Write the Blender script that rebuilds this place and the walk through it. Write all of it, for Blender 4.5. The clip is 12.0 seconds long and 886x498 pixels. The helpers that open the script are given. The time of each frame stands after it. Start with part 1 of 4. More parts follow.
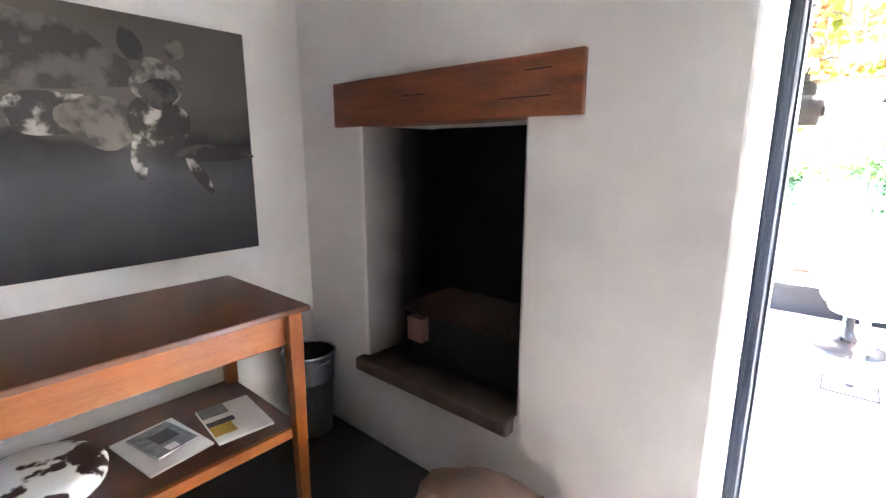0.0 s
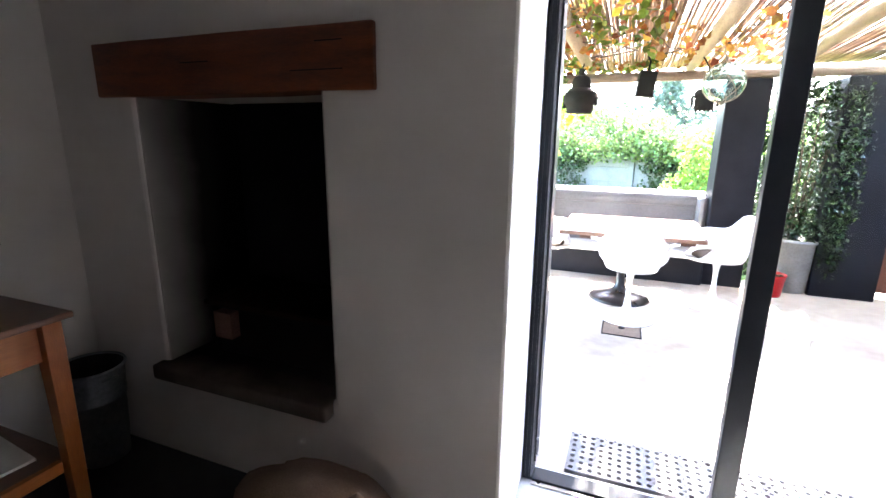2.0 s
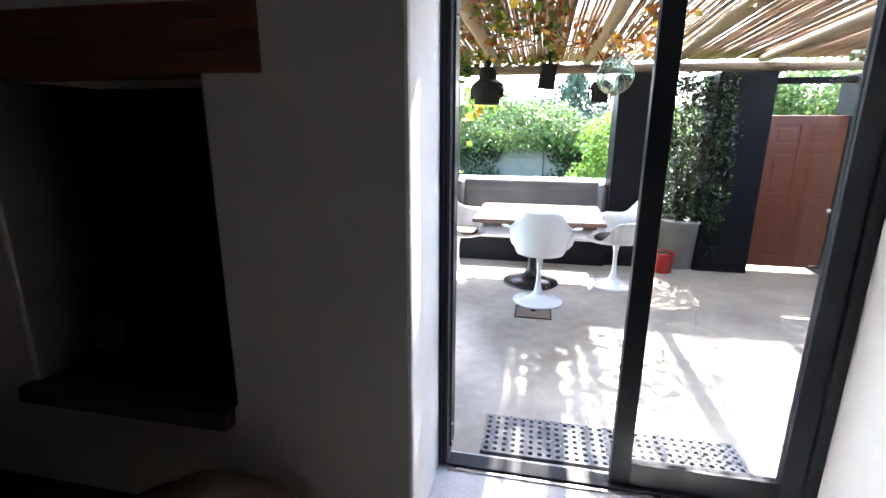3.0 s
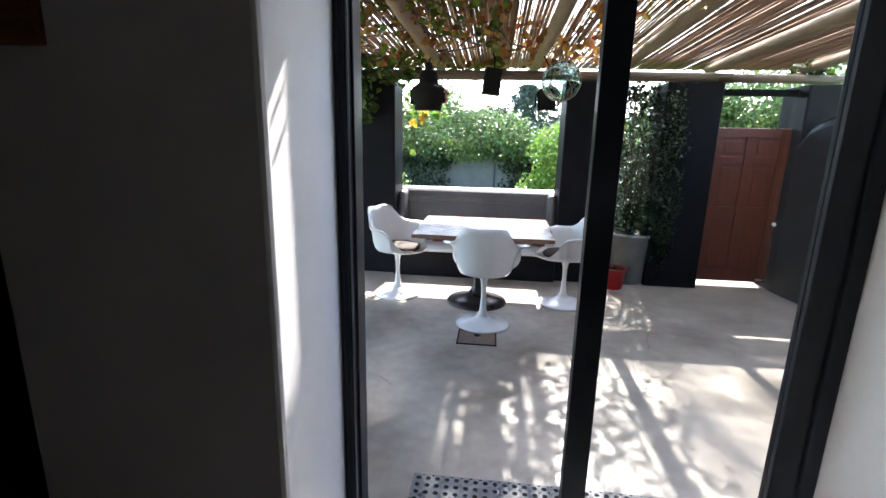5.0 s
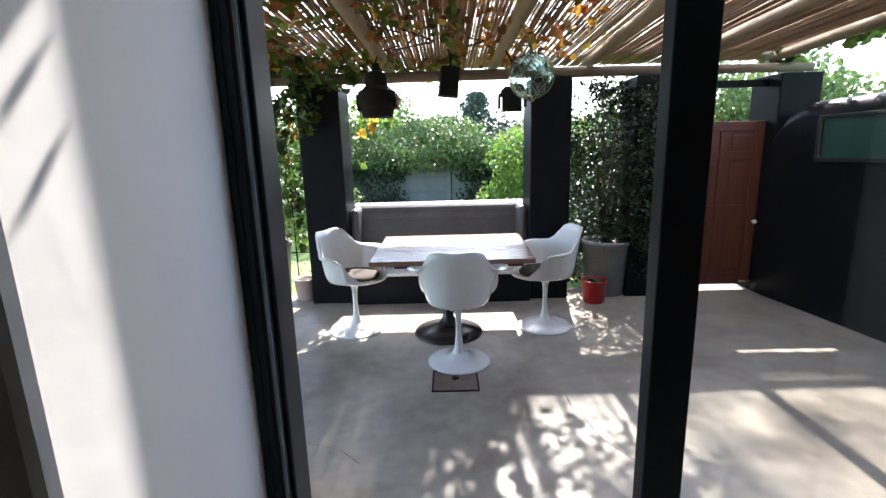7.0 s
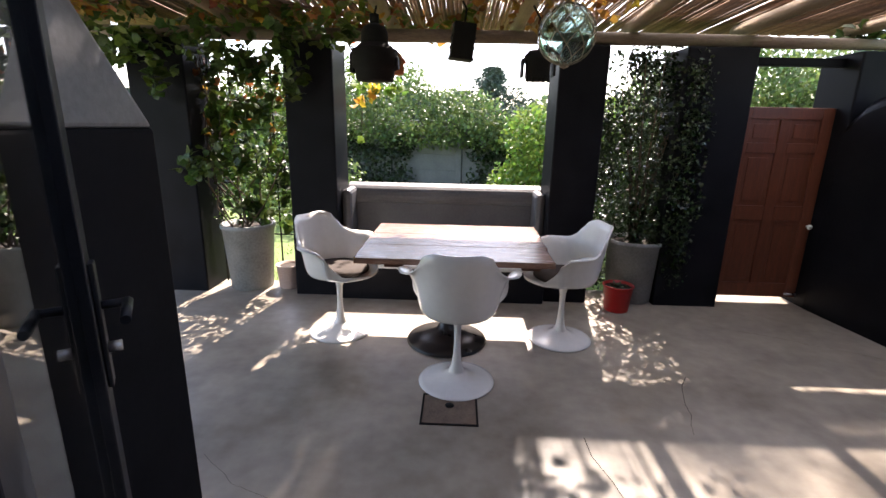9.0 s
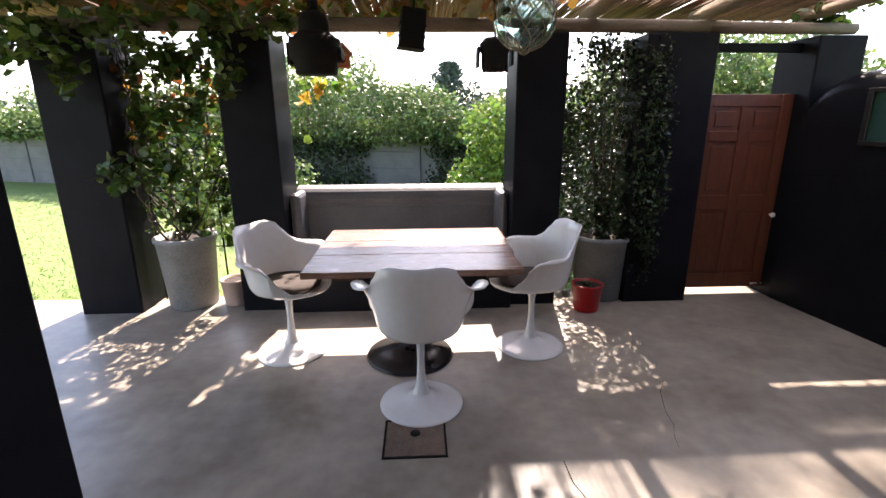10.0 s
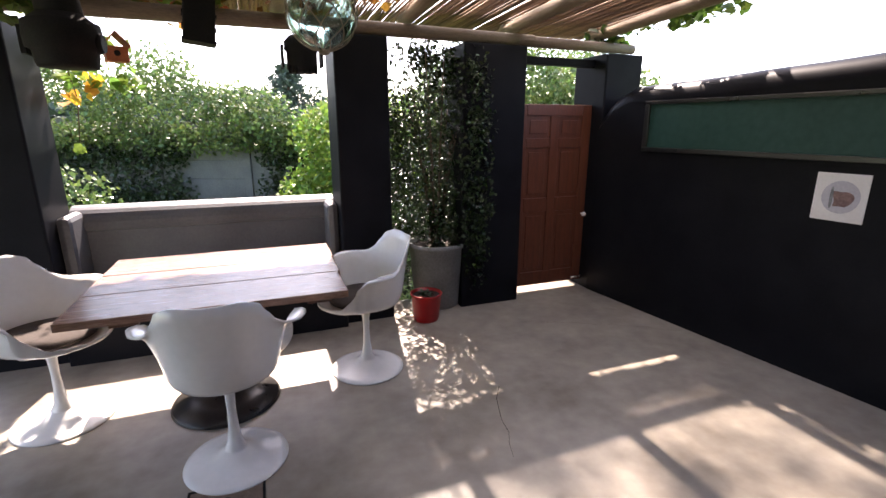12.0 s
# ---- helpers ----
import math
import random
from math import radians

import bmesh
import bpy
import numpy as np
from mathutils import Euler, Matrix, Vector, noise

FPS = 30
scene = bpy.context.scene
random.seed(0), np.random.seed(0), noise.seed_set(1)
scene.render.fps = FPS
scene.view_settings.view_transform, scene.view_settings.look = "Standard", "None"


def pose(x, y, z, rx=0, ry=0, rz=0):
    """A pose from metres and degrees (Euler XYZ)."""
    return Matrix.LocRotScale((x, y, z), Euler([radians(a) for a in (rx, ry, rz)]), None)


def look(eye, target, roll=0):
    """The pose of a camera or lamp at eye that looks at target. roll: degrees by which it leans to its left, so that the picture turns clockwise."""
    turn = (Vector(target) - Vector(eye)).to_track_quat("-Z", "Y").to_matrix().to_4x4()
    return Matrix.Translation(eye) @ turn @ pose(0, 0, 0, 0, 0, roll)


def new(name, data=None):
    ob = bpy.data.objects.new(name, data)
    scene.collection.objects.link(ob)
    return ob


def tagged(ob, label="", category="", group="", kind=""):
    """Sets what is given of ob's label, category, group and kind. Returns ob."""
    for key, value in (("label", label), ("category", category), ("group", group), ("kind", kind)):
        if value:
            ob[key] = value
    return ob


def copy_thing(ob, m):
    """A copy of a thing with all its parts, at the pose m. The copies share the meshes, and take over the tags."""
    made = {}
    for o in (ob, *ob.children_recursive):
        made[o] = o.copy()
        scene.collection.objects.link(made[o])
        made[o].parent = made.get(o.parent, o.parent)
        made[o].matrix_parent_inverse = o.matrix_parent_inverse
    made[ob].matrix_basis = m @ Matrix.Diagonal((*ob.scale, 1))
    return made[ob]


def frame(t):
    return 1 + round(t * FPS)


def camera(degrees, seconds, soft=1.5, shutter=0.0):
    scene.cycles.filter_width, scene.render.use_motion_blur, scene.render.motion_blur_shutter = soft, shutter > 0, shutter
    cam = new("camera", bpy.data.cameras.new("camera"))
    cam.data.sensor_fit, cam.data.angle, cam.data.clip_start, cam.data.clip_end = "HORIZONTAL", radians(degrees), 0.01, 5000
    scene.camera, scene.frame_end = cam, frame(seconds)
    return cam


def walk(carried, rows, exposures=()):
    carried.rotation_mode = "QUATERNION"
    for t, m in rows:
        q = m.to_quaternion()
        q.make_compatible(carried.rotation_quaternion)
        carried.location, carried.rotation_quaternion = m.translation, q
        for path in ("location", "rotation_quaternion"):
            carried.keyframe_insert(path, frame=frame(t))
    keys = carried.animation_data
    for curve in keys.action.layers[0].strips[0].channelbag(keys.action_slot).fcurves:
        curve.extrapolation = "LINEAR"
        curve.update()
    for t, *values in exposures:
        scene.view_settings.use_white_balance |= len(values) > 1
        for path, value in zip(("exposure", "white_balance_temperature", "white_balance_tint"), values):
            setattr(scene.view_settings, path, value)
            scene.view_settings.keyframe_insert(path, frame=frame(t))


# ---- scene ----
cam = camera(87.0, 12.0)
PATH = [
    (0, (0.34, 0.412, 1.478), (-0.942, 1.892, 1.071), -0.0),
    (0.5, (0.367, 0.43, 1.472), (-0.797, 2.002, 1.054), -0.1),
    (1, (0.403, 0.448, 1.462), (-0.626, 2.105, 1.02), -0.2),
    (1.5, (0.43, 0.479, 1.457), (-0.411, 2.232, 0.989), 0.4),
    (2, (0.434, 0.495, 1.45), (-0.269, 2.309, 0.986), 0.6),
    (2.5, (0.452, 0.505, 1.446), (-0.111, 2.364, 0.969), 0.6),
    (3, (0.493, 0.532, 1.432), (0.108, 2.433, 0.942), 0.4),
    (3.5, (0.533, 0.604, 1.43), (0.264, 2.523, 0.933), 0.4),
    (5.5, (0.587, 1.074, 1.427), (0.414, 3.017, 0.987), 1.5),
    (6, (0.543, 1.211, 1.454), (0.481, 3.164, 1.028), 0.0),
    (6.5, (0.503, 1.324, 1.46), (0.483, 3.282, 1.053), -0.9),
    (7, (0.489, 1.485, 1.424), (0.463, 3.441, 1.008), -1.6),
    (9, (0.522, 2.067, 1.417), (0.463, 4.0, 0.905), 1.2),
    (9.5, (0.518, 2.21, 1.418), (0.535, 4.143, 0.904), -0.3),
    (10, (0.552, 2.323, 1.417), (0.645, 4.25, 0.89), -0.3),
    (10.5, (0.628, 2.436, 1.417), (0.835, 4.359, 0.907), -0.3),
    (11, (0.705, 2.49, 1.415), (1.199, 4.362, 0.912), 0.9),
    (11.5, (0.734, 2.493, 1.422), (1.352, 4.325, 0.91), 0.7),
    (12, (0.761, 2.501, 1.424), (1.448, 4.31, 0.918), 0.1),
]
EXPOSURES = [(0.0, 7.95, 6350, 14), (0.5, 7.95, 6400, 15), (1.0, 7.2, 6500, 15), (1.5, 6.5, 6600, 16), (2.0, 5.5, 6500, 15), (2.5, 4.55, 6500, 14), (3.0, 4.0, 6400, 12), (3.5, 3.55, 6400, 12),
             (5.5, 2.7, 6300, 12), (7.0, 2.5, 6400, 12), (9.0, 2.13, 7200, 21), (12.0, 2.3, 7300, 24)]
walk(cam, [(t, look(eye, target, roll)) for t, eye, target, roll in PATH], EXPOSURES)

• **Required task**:
Please repeat exactly the data above from its first line to the line that contains "import bmesh", inclusive, and leave every picture out.

• **Full answer**:
Write the Blender script that rebuilds this place and the walk through it. Write all of it, for Blender 4.5. The clip is 12.0 seconds long and 886x498 pixels. The helpers that open the script are given. The time of each frame stands after it. Start with part 1 of 4. More parts follow.
0.0 s
2.0 s
3.0 s
5.0 s
7.0 s
9.0 s
10.0 s
12.0 s
# ---- helpers ----
import math
import random
from math import radians

import bmesh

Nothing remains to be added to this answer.